Hal Sandy drew Kansas University’s happy Jayhawk in 1946 and later sold the rights to KU for $250.
Times have changed. The university recently spent $88,900 to create a new logo that was stamped on the jersey worn by Sandy’s smiling Jayhawk and publicly unveiled Wednesday at a university news conference.
In recognizing Sandy’s contributions, KU Chancellor Robert Hemenway joked that the sense of thrift the university practiced in buying the rights would continue.
“We will try to continue that kind of economy,” he said.
But some say they don’t see frugality in the logo design effort. The changes also included making the official colors royal blue and crimson.
“I think that $90,000 is way too much for a new logo,” said Karen Bentley, a KU sophomore.
Anthony DeFilippo, a KU senior, said he would have preferred KU hired its own students to design the logo.
“I wish nobody had told me how much it cost to make (the changes),” DeFilippo said. “Now, when I see it, I’m like, ‘Waste of money.’ But it looks good.”
Private funds covered the cost of LandreyMorrow, a Portland, Ore., firm hired to help develop the new logo. The firm’s work included holding focus groups and gathering input on the subject.
KU marketing director David Johnston said the clear, cohesive image would save the university money in the long run by making communications more efficient.
“Now we know what these symbols communicate and can better use them,” he said.
KU officials at the news conference Wednesday lifted a screen to reveal the bird sporting the new logo.
“This is something that is long overdue,” Hemenway said. “We’re starting a new era, and we’re starting it today.”
The university also unveiled its new “signature,” a combination of KU’s logo and full name.

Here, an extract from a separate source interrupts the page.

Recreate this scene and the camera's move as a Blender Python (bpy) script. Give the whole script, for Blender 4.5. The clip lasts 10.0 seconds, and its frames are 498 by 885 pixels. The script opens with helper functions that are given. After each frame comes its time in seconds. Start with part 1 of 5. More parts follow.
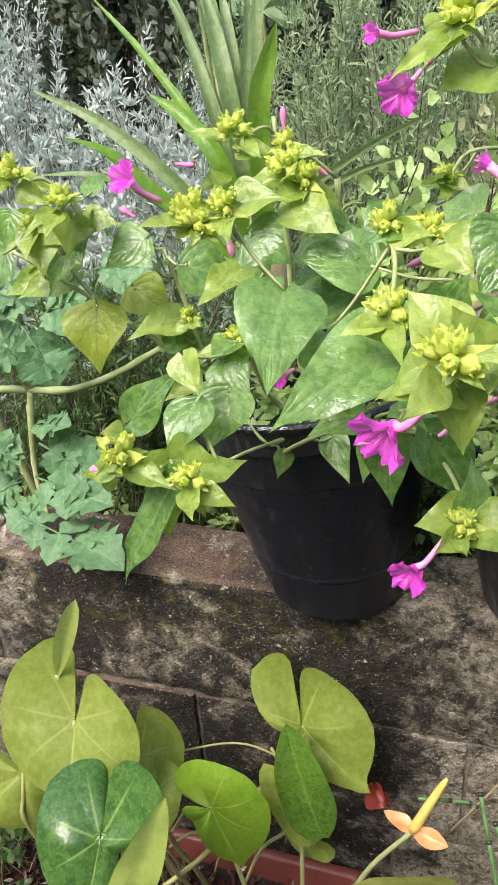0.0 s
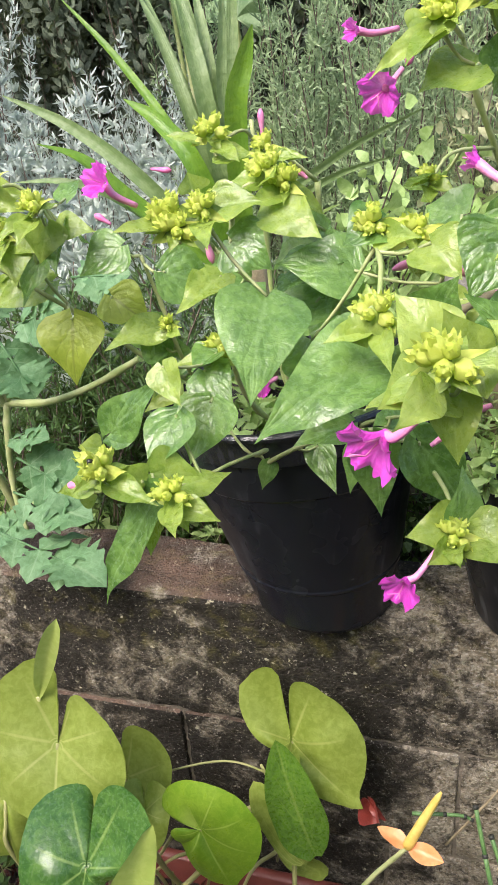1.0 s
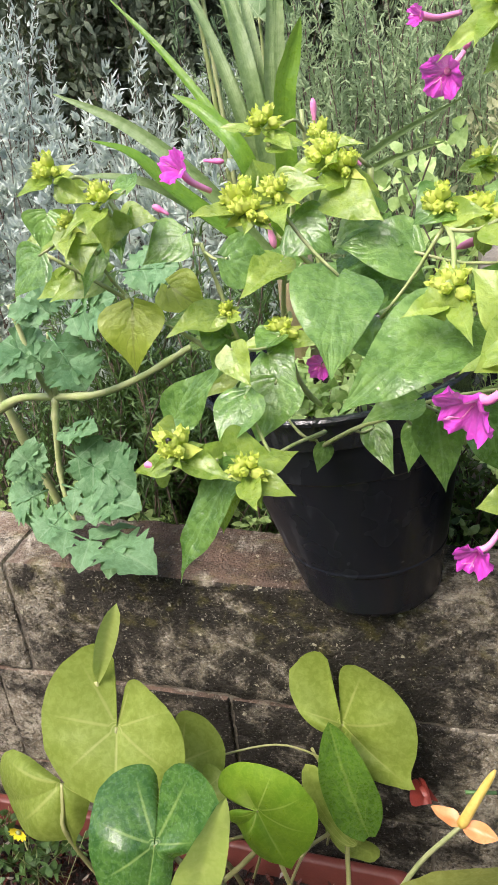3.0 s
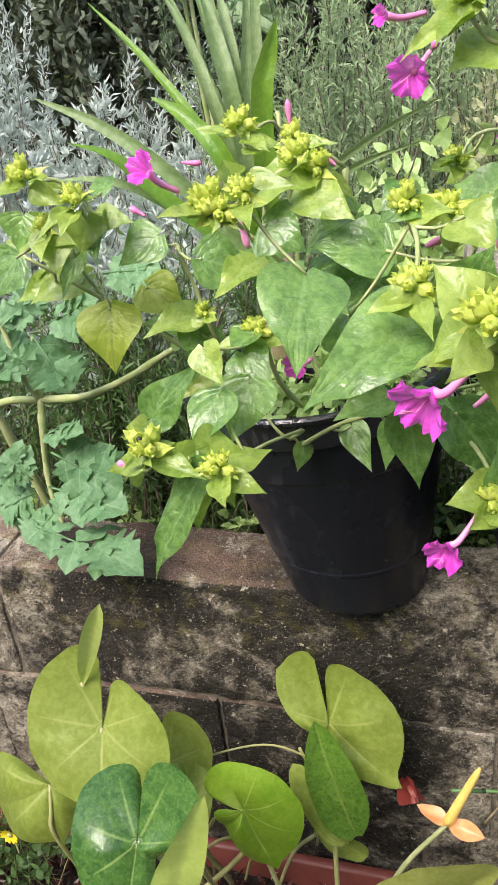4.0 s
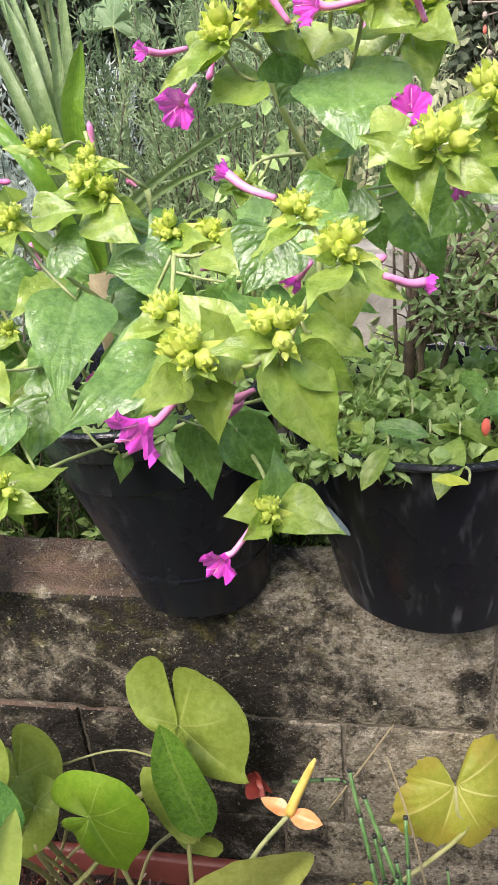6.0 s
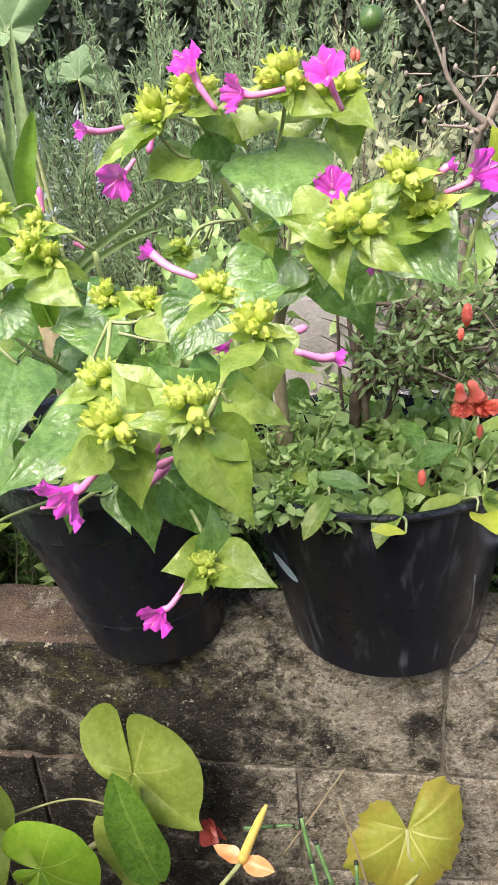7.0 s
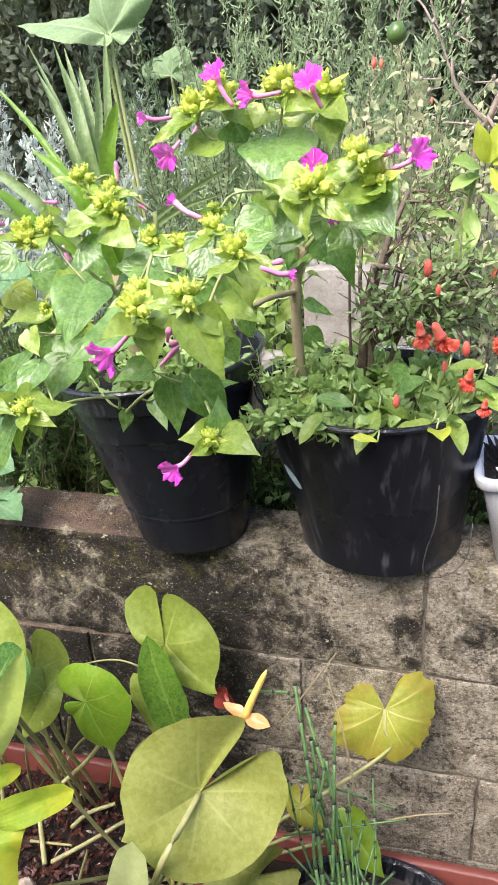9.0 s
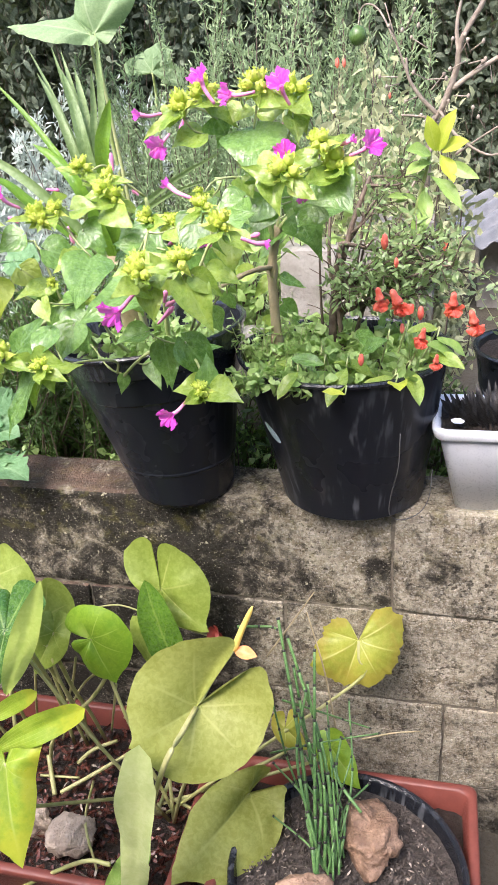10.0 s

The new images will be popping up on everything from business cards to T-shirts to university vehicles to the floor of Allen Fieldhouse.
They come after two years of research, discussions and planning. The new logo and related images are part of KU’s integrated marketing campaign aimed at unifying the university’s visual identity with hopes of improving recruiting, public outreach and public relations with state officials who control the purse strings for state funding.
The new logo will not mean the end of other typefaces on merchandise, said Paul Vander Tuig, KU’s director of licensing and trademarks.
“The intent is that this ‘KU’ will supplement the other ones out there,” he said, adding that he believes the new logo will prove the most appealing to buyers.
A graphic identity standards manual, including logo and signatures for university departments to use, will be placed on the Internet later this month. That will begin the phase-in process. Guidelines on Web, signage, merchandise and other elements of the system will follow.
Sandy, a 1947 graduate, drew the Jayhawk now in use while he was a KU student.
Now a retired marketing consultant who lives in Westwood Hills, Sandy said he was asked by the public relations director to draw the “happy” Jayhawk now long-familiar to KU fans. Until then, many earlier renditions made the mythical bird look aggressive or mean. Sandy was called on to make a happy Jayhawk.
“On the dining room table of my grandmother’s home in Kansas City, where my family stayed during the war, the Jayhawk was born,” he said.
He’d never drawn a cartoon before and hasn’t since.
“I’m flattered that little bird has endured,” he said.